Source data

★ ★ ★ ★

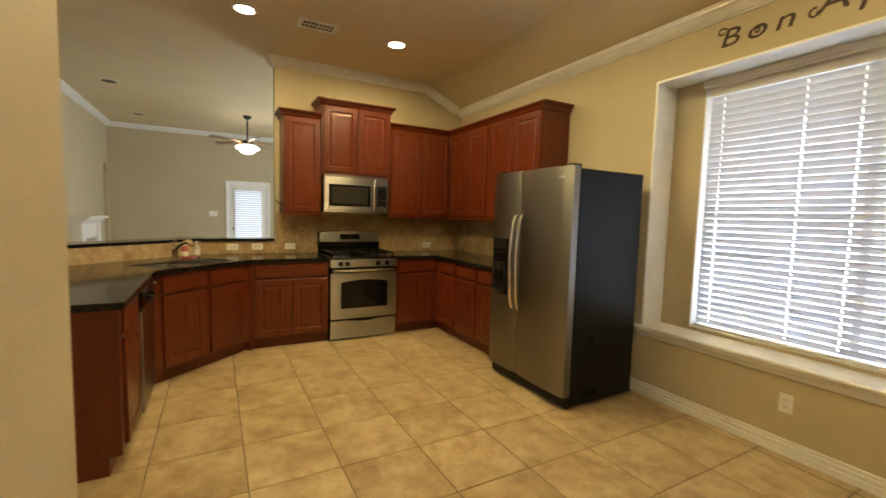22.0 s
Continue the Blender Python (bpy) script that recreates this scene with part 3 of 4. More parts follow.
# kitchen window at the back of its recess
w2 = fixed("window_2", "wide white double window at the back of a deep recess")
KX0, KX1, KZ0, KZ1 = -2.755, -0.895, 0.585, 2.390
hole = [(KX0, KZ0), (KX1, KZ0), (KX1, KZ1), (KX0, KZ1)]
part("window_frame", frame_of(hole, inset(hole, 0.022), 5.905, 5.96, on_y), VINYL, w2)
part("reveal", frame_of(inset(hole, -0.003), inset(hole, 0.004), 5.822, 5.905, on_y), TRIM, w2, "white painted reveal")
KM = (KX0 + KX1) / 2
for x0, x1 in ((KX0 + 0.04, KM - 0.03), (KM + 0.03, KX1 - 0.04)):
    pane("pane", [(x0 - 0.01, KZ0 + 0.04), (x1 + 0.01, KZ0 + 0.04), (x1 + 0.01, KZ1 - 0.04), (x0 - 0.01, KZ1 - 0.04)], 5.938, 5.942, on_y, GLASS, w2)
    part("meeting_rail", boxed(x0, x1, 5.915, 5.955, 1.435, 1.458, 0.004), VINYL, w2)
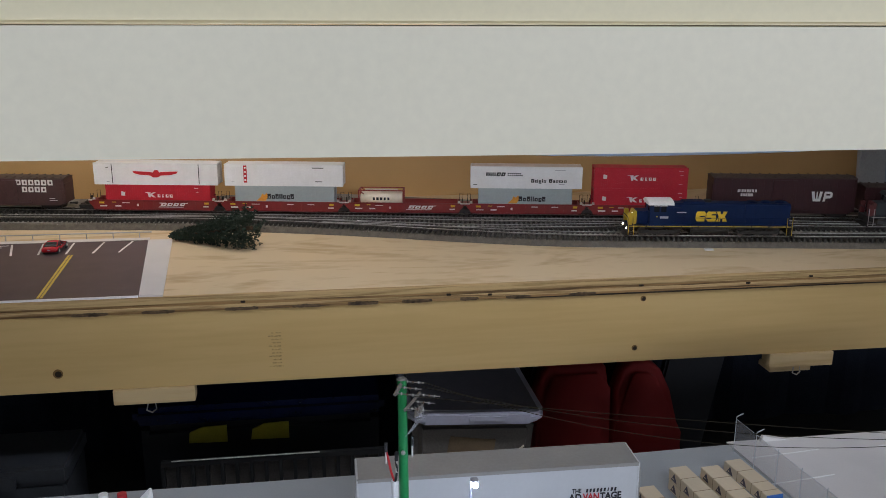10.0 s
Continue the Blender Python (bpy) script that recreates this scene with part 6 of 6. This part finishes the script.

★ ★ ★ ★

REQUIREMENTS: Reproduce the records verbatim, omitting all images they contain.

RESPONSE:
22.0 s
Continue the Blender Python (bpy) script that recreates this scene with part 3 of 4. More parts follow.
# kitchen window at the back of its recess
w2 = fixed("window_2", "wide white double window at the back of a deep recess")
KX0, KX1, KZ0, KZ1 = -2.755, -0.895, 0.585, 2.390
hole = [(KX0, KZ0), (KX1, KZ0), (KX1, KZ1), (KX0, KZ1)]
part("window_frame", frame_of(hole, inset(hole, 0.022), 5.905, 5.96, on_y), VINYL, w2)
part("reveal", frame_of(inset(hole, -0.003), inset(hole, 0.004), 5.822, 5.905, on_y), TRIM, w2, "white painted reveal")
KM = (KX0 + KX1) / 2
for x0, x1 in ((KX0 + 0.04, KM - 0.03), (KM + 0.03, KX1 - 0.04)):
    pane("pane", [(x0 - 0.01, KZ0 + 0.04), (x1 + 0.01, KZ0 + 0.04), (x1 + 0.01, KZ1 - 0.04), (x0 - 0.01, KZ1 - 0.04)], 5.938, 5.942, on_y, GLASS, w2)
    part("meeting_rail", boxed(x0, x1, 5.915, 5.955, 1.435, 1.458, 0.004), VINYL, w2)
10.0 s
Continue the Blender Python (bpy) script that recreates this scene with part 6 of 6. This part finishes the script.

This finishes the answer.